No vaya a ser que entren en la volteada y le hable a mi psicólogo de ellas. ¡qué horror! Ni pensarlo se persignan unas cuantas; entre las cuales figura mi madre en primerísimo lugar.
Quien otea el horizonte y duda entre hablarme como de costumbre, retarme, también como de costumbre, o ignorarme soberanamente, como suele hacer cada vez que no tiene la menor idea de que hacer conmigo, ahora que las dos somos adultas.
Sopesa si ya la deslindé de todas las culpas o todo lo contrario: vengo hacia ella a la carga.
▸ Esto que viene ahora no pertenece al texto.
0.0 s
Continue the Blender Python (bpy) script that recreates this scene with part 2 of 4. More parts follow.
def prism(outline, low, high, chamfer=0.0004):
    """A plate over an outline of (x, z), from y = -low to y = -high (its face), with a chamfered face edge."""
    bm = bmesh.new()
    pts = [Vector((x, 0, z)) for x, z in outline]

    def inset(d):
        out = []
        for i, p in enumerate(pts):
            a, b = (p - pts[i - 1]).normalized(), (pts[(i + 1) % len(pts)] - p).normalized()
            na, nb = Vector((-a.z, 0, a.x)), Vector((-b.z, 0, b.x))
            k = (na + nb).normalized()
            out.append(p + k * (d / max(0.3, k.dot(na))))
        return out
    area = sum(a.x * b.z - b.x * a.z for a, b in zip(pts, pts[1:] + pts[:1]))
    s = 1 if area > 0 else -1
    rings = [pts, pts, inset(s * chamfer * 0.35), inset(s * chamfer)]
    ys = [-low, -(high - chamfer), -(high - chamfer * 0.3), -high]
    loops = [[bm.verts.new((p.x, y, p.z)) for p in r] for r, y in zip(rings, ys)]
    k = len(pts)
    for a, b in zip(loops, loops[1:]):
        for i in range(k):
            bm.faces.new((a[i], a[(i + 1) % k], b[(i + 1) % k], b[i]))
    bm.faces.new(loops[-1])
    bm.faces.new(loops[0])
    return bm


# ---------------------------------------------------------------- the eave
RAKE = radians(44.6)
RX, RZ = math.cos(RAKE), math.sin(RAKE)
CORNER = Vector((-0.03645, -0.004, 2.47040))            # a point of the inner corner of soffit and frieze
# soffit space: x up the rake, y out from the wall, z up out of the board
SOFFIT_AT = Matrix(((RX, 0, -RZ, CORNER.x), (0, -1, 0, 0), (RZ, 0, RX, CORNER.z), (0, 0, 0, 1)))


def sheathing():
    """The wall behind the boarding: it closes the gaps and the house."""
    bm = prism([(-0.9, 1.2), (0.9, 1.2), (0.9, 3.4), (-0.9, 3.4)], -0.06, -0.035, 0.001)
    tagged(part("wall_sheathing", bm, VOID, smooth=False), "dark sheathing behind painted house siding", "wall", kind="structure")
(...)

Duda, rezando, a ver si logra convencerme para que me asista alguna bruja, que me lea lo que quiera, líneas de las manos, iris, borra de café, lo que sea, o mandarme algún gurú o tarotista que no me llene tanto la cabeza.
Le agarra el ataque con mis pacientes monosílabos, que evitan una guerra con ella pero que a ella le hacen estallar por los aires sus nervios, acostumbrada como estaba a andar siempre en pie de guerra conmigo y extraña la ex polvorita que tenía como hija; antes que ésta entrara al universo psi, psicoanalizándose.
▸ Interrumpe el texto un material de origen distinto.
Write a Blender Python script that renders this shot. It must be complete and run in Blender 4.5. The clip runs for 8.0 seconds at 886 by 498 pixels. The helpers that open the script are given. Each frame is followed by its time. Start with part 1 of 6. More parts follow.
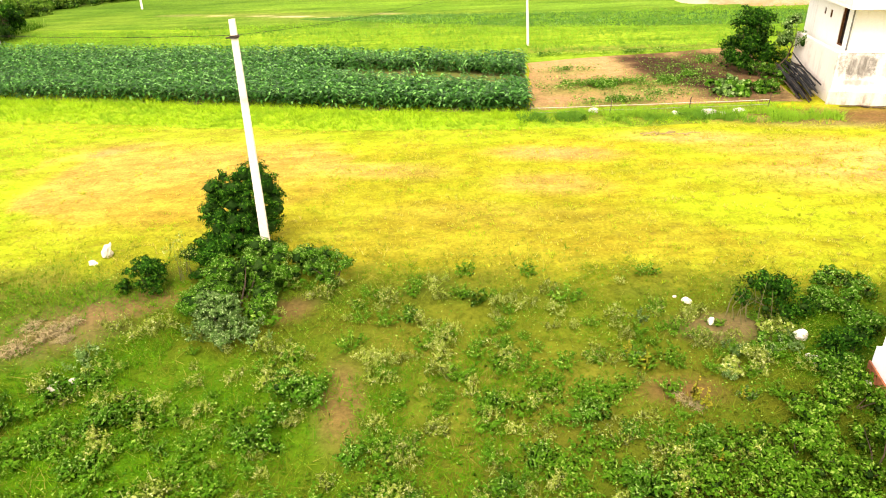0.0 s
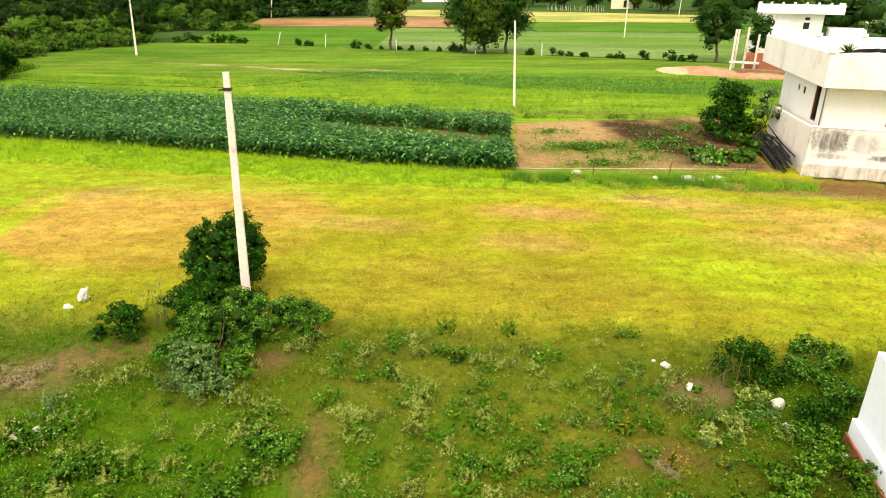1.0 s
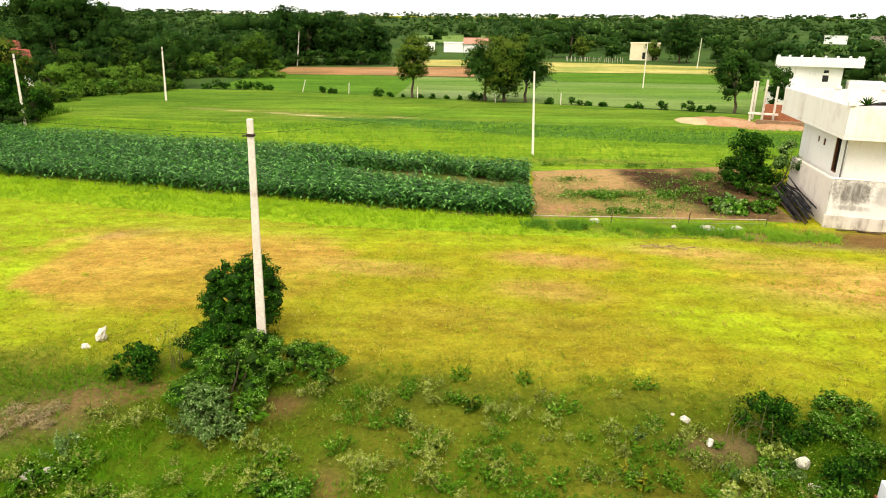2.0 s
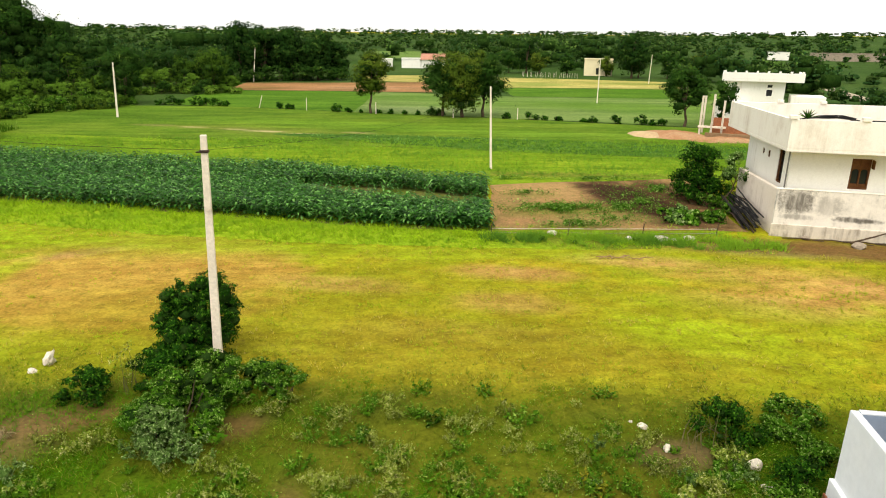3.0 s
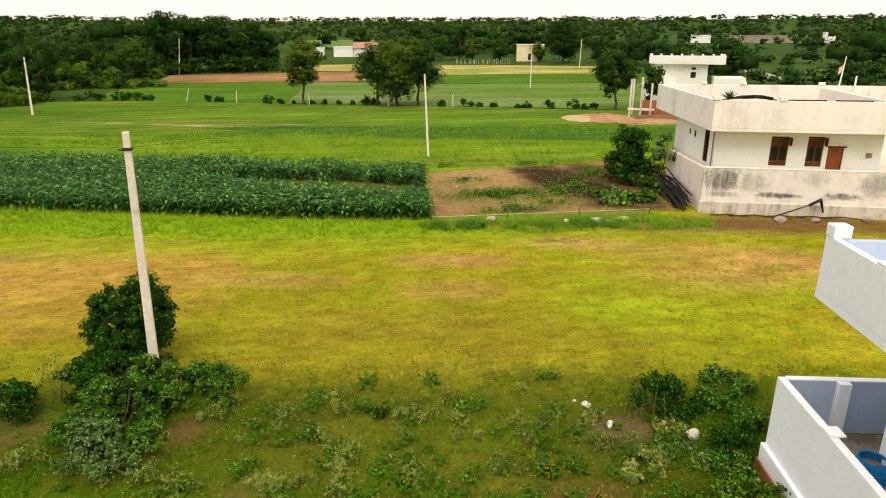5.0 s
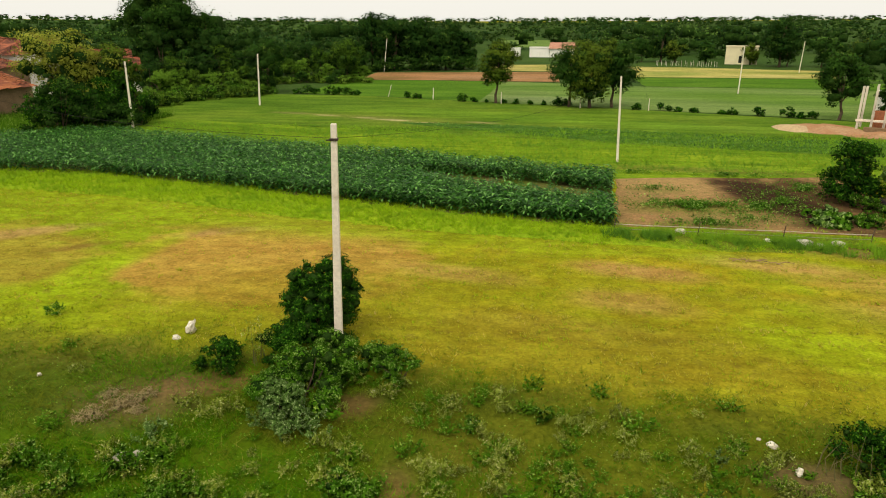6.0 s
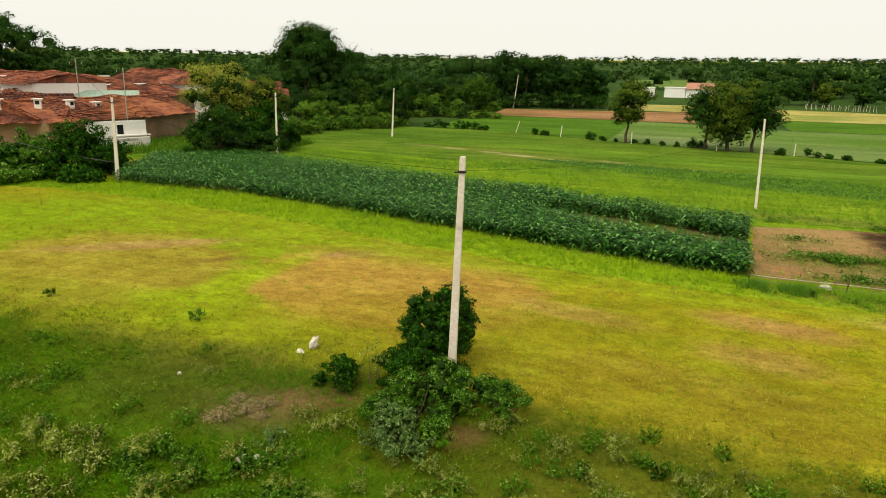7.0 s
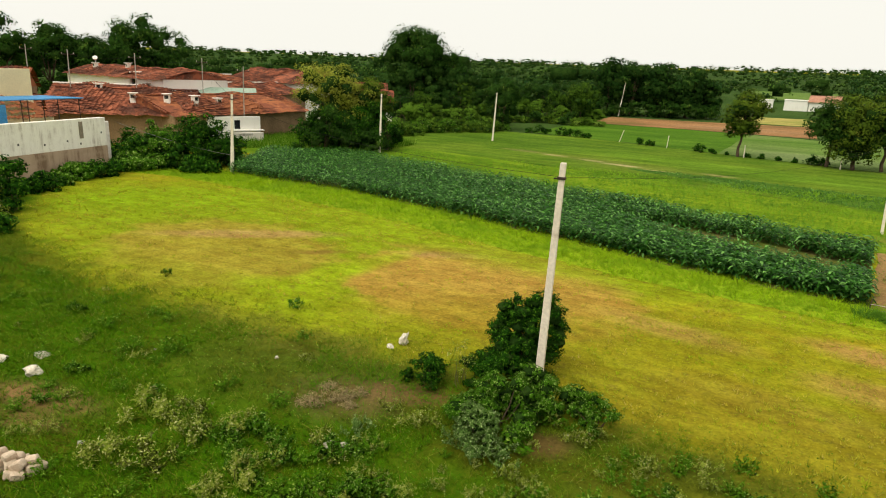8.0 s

Además del pañuelo o toalla blanca en son de paz lista para esgrimirla cuando se podría todo. Todo bien, parece decirme cuando me mira, que curta, nomás, i ching, mantrams inentendibles, con tal de no revisar la historia familiar y la termine con eso de andar ventilando las cuitas familiares y personales ante un extraño. Que, después de todo, los trapitos sucios se lavan en casa.
Después de esta sucesión de hechos, cuando más o menos todo el mundo se acostumbró a que una vez por semana tengo sesión terapéutica, se produce un curioso efecto.
Parecería que portara aureola psi por que me he convertido en una sucesora de Luisa Delfino, ahora a mí me dicen: pero escúchame. Así que uso su archiconocido: Te escucho, a troche y moche.
Y he descubierto que no hay cosa que valore más la gente que un par de orejas “siempre listas”. Aplaqué mi instinto sincericida a lo bonzo.
Enchufé la catarsis y la verborragia personal entre las paredes del consultorio de mi benemérito psicólogo y ando provista siempre de papel para narices y lágrimas.
Eso sí, cuando se me acaba la sacrosanta paciencia antes de utilizar la extensa gama de artilugios usados con la situación invertida, es decir, cuando yo pedía: escúchenme… y cuando se me agotaron los típicos monosílabos tipo: ah, ah ja, si, te escucho, entonces lisa y llanamente digo: ¡ANALIZATE! Y santas pascuas.